## START Information provided
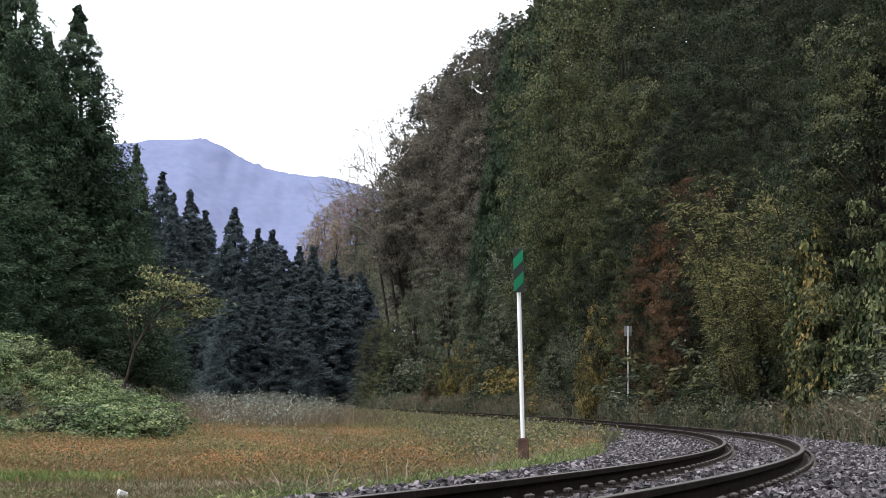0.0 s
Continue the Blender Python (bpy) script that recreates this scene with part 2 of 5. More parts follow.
def part(name, bm, material, parent, label="", smooth=False):
    me = bpy.data.meshes.new(name)
    bm.to_mesh(me)
    bm.free()
    me.materials.append(material)
    if smooth:
        me.polygons.foreach_set("use_smooth", [True] * len(me.polygons))
    ob = new(name, me)
    ob.parent = parent
    if label:
        ob["label"] = label
    return ob


def box(bm, cx, cy, cz, sx, sy, sz, bevel=0.0, m=None):
    mat = Matrix.Translation((cx, cy, cz)) @ (m or Matrix()) @ Matrix.Diagonal((sx, sy, sz, 1))
    vs = bmesh.ops.create_cube(bm, size=1, matrix=mat)["verts"]
    if bevel:
        es = list({e for v in vs for e in v.link_edges})
        bmesh.ops.bevel(bm, geom=es, offset=bevel, segments=2, profile=0.6, affect="EDGES")
    return bm


def rod(bm, p, q, r1, r2=None, seg=12, caps=True):
    p, q = Vector(p), Vector(q)
    d = q - p
    m = Matrix.Translation((p + q) / 2) @ d.to_track_quat("Z", "Y").to_matrix().to_4x4()
    bmesh.ops.create_cone(bm, cap_ends=caps, segments=seg, radius1=r1, radius2=r1 if r2 is None else r2, depth=d.length, matrix=m)
    return bm


def ball(bm, c, r, sub=2, sq=(1, 1, 1)):
    bmesh.ops.create_icosphere(bm, subdivisions=sub, radius=r, matrix=Matrix.Translation(c) @ Matrix.Diagonal((*sq, 1)))
    return bm


def tube(points, radii, seg=7):
    """Vertices and faces of a tapered bent tube."""
    vs, fs = [], []
    n = len(points)
    for i in range(n):
        p = Vector(points[i])
        d = (Vector(points[min(i + 1, n - 1)]) - Vector(points[max(i - 1, 0)])).normalized()
        a = d.orthogonal().normalized()
        b = d.cross(a)
        for k in range(seg):
            w = 2 * math.pi * k / seg
            vs.append(tuple(p + radii[i] * (math.cos(w) * a + math.sin(w) * b)))
    for i in range(n - 1):
        for k in range(seg):
            k2 = (k + 1) % seg
            fs.append((i * seg + k, i * seg + k2, (i + 1) * seg + k2, (i + 1) * seg + k))
    fs.append(tuple(reversed(range(seg))))
    fs.append(tuple((n - 1) * seg + k for k in range(seg)))
    return vs, fs


def merge(pieces):
    vs, fs = [], []
    for v, f in pieces:
        o = len(vs)
        vs.extend(v)
        fs.extend(tuple(i + o for i in g) for g in f)
    return vs, fs


def unit(a):
    return a / np.maximum(np.linalg.norm(a, axis=1, keepdims=True), 1e-9)


def leaves(centres, along, length, width, rng, tilt=0.6):
    """Folded lozenge leaves: centres and directions (n x 3)."""
    n = len(centres)
    along = unit(along + rng.normal(0, tilt, (n, 3)))
    side = unit(np.cross(along, np.array([0, 0, 1.0]) + rng.normal(0, 0.75, (n, 3))))
    up = np.cross(side, along)
    L = (length * rng.uniform(0.6, 1.35, n))[:, None]
    W = (width * rng.uniform(0.6, 1.35, n))[:, None]
    a = centres - along * L * 0.5
    b = centres + side * W * 0.5 + up * W * 0.16
    c = centres + along * L * 0.5
    d = centres - side * W * 0.5 + up * W * 0.16
    v = np.stack([a, b, c, d], 1).reshape(-1, 3)
    f = np.arange(4 * n).reshape(n, 4)
    return v, f


def tufts(centres, radii, outward, per, length, width, rng, flat=0.6, droop=0.3, jitter=0.45, lozenge=False):
    """Leaves laid like shingles over many small clumps; outward is each clump's way out of the crown."""
    n = len(centres)
    c, o = np.repeat(centres, per, 0), np.repeat(outward, per, 0)
    r = np.repeat(np.asarray(radii, float), per)[:, None]
    m = n * per
    d = unit(rng.normal(0, 1, (m, 3)) + 0.55 * o + np.array([0, 0, 0.25]))
    p = c + d * r * rng.uniform(0.35, 1.05, (m, 1)) * np.array([1, 1, flat])
    face = unit(d * np.array([1, 1, 1.0 / flat]) * 0.7 + 0.5 * o + np.array([0, 0, 0.35]) + rng.normal(0, jitter, (m, 3)))
    way = d + 0.5 * o + np.array([0, 0, -droop]) + rng.normal(0, 0.45, (m, 3))
    side = unit(np.cross(face, way))
    along = np.cross(side, face)
    L = (length * rng.uniform(0.6, 1.35, m))[:, None]
    W = (width * rng.uniform(0.6, 1.35, m))[:, None]
    if lozenge:
        v = np.stack([p - along * L * 0.5, p + side * W * 0.5 + face * W * 0.12, p + along * L * 0.5, p - side * W * 0.5 + face * W * 0.12], 1).reshape(-1, 3)
        return v, np.arange(4 * m).reshape(m, 4)
    v = np.stack([p - along * L * 0.5 - side * W * 0.5, p - along * L * 0.4 + side * W * 0.5, p + along * L * 0.6], 1).reshape(-1, 3)
    return v, np.arange(3 * m).reshape(m, 3)


def blades(base, height, width, rng, lean=0.35):
    """Bent grass blades: a quad and a tip triangle each."""
    n = len(base)
    h = (height * rng.uniform(0.5, 1.3, n))[:, None]
    ang = rng.uniform(0, 2 * math.pi, n)
    side = np.stack([np.cos(ang), np.sin(ang), np.zeros(n)], 1)
    ln = np.stack([rng.normal(0, lean, n), rng.normal(0, lean, n), np.zeros(n)], 1) * h
    w = (width * rng.uniform(0.6, 1.4, n))[:, None]
    a, b = base - side * w / 2, base + side * w / 2
    mid = base + ln * 0.35 + np.array([0, 0, 1.0]) * h * 0.6
    c, d = mid + side * w * 0.4, mid - side * w * 0.4
    tip = base + ln + np.array([0, 0, 1.0]) * h * 0.95
    v = np.stack([a, b, c, d, tip], 1).reshape(-1, 3)
    k = np.arange(n)[:, None] * 5
    quads = (k + np.array([[0, 1, 2, 3]])).tolist()
    tris = (k + np.array([[3, 2, 4]])).tolist()
    return v, quads + tris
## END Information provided
Directions for this task -
Transcribe the material exactly, leaving every picture out.

Finished task -
0.0 s
Continue the Blender Python (bpy) script that recreates this scene with part 2 of 5. More parts follow.
def part(name, bm, material, parent, label="", smooth=False):
    me = bpy.data.meshes.new(name)
    bm.to_mesh(me)
    bm.free()
    me.materials.append(material)
    if smooth:
        me.polygons.foreach_set("use_smooth", [True] * len(me.polygons))
    ob = new(name, me)
    ob.parent = parent
    if label:
        ob["label"] = label
    return ob


def box(bm, cx, cy, cz, sx, sy, sz, bevel=0.0, m=None):
    mat = Matrix.Translation((cx, cy, cz)) @ (m or Matrix()) @ Matrix.Diagonal((sx, sy, sz, 1))
    vs = bmesh.ops.create_cube(bm, size=1, matrix=mat)["verts"]
    if bevel:
        es = list({e for v in vs for e in v.link_edges})
        bmesh.ops.bevel(bm, geom=es, offset=bevel, segments=2, profile=0.6, affect="EDGES")
    return bm


def rod(bm, p, q, r1, r2=None, seg=12, caps=True):
    p, q = Vector(p), Vector(q)
    d = q - p
    m = Matrix.Translation((p + q) / 2) @ d.to_track_quat("Z", "Y").to_matrix().to_4x4()
    bmesh.ops.create_cone(bm, cap_ends=caps, segments=seg, radius1=r1, radius2=r1 if r2 is None else r2, depth=d.length, matrix=m)
    return bm


def ball(bm, c, r, sub=2, sq=(1, 1, 1)):
    bmesh.ops.create_icosphere(bm, subdivisions=sub, radius=r, matrix=Matrix.Translation(c) @ Matrix.Diagonal((*sq, 1)))
    return bm


def tube(points, radii, seg=7):
    """Vertices and faces of a tapered bent tube."""
    vs, fs = [], []
    n = len(points)
    for i in range(n):
        p = Vector(points[i])
        d = (Vector(points[min(i + 1, n - 1)]) - Vector(points[max(i - 1, 0)])).normalized()
        a = d.orthogonal().normalized()
        b = d.cross(a)
        for k in range(seg):
            w = 2 * math.pi * k / seg
            vs.append(tuple(p + radii[i] * (math.cos(w) * a + math.sin(w) * b)))
    for i in range(n - 1):
        for k in range(seg):
            k2 = (k + 1) % seg
            fs.append((i * seg + k, i * seg + k2, (i + 1) * seg + k2, (i + 1) * seg + k))
    fs.append(tuple(reversed(range(seg))))
    fs.append(tuple((n - 1) * seg + k for k in range(seg)))
    return vs, fs


def merge(pieces):
    vs, fs = [], []
    for v, f in pieces:
        o = len(vs)
        vs.extend(v)
        fs.extend(tuple(i + o for i in g) for g in f)
    return vs, fs


def unit(a):
    return a / np.maximum(np.linalg.norm(a, axis=1, keepdims=True), 1e-9)


def leaves(centres, along, length, width, rng, tilt=0.6):
    """Folded lozenge leaves: centres and directions (n x 3)."""
    n = len(centres)
    along = unit(along + rng.normal(0, tilt, (n, 3)))
    side = unit(np.cross(along, np.array([0, 0, 1.0]) + rng.normal(0, 0.75, (n, 3))))
    up = np.cross(side, along)
    L = (length * rng.uniform(0.6, 1.35, n))[:, None]
    W = (width * rng.uniform(0.6, 1.35, n))[:, None]
    a = centres - along * L * 0.5
    b = centres + side * W * 0.5 + up * W * 0.16
    c = centres + along * L * 0.5
    d = centres - side * W * 0.5 + up * W * 0.16
    v = np.stack([a, b, c, d], 1).reshape(-1, 3)
    f = np.arange(4 * n).reshape(n, 4)
    return v, f


def tufts(centres, radii, outward, per, length, width, rng, flat=0.6, droop=0.3, jitter=0.45, lozenge=False):
    """Leaves laid like shingles over many small clumps; outward is each clump's way out of the crown."""
    n = len(centres)
    c, o = np.repeat(centres, per, 0), np.repeat(outward, per, 0)
    r = np.repeat(np.asarray(radii, float), per)[:, None]
    m = n * per
    d = unit(rng.normal(0, 1, (m, 3)) + 0.55 * o + np.array([0, 0, 0.25]))
    p = c + d * r * rng.uniform(0.35, 1.05, (m, 1)) * np.array([1, 1, flat])
    face = unit(d * np.array([1, 1, 1.0 / flat]) * 0.7 + 0.5 * o + np.array([0, 0, 0.35]) + rng.normal(0, jitter, (m, 3)))
    way = d + 0.5 * o + np.array([0, 0, -droop]) + rng.normal(0, 0.45, (m, 3))
    side = unit(np.cross(face, way))
    along = np.cross(side, face)
    L = (length * rng.uniform(0.6, 1.35, m))[:, None]
    W = (width * rng.uniform(0.6, 1.35, m))[:, None]
    if lozenge:
        v = np.stack([p - along * L * 0.5, p + side * W * 0.5 + face * W * 0.12, p + along * L * 0.5, p - side * W * 0.5 + face * W * 0.12], 1).reshape(-1, 3)
        return v, np.arange(4 * m).reshape(m, 4)
    v = np.stack([p - along * L * 0.5 - side * W * 0.5, p - along * L * 0.4 + side * W * 0.5, p + along * L * 0.6], 1).reshape(-1, 3)
    return v, np.arange(3 * m).reshape(m, 3)


def blades(base, height, width, rng, lean=0.35):
    """Bent grass blades: a quad and a tip triangle each."""
    n = len(base)
    h = (height * rng.uniform(0.5, 1.3, n))[:, None]
    ang = rng.uniform(0, 2 * math.pi, n)
    side = np.stack([np.cos(ang), np.sin(ang), np.zeros(n)], 1)
    ln = np.stack([rng.normal(0, lean, n), rng.normal(0, lean, n), np.zeros(n)], 1) * h
    w = (width * rng.uniform(0.6, 1.4, n))[:, None]
    a, b = base - side * w / 2, base + side * w / 2
    mid = base + ln * 0.35 + np.array([0, 0, 1.0]) * h * 0.6
    c, d = mid + side * w * 0.4, mid - side * w * 0.4
    tip = base + ln + np.array([0, 0, 1.0]) * h * 0.95
    v = np.stack([a, b, c, d, tip], 1).reshape(-1, 3)
    k = np.arange(n)[:, None] * 5
    quads = (k + np.array([[0, 1, 2, 3]])).tolist()
    tris = (k + np.array([[3, 2, 4]])).tolist()
    return v, quads + tris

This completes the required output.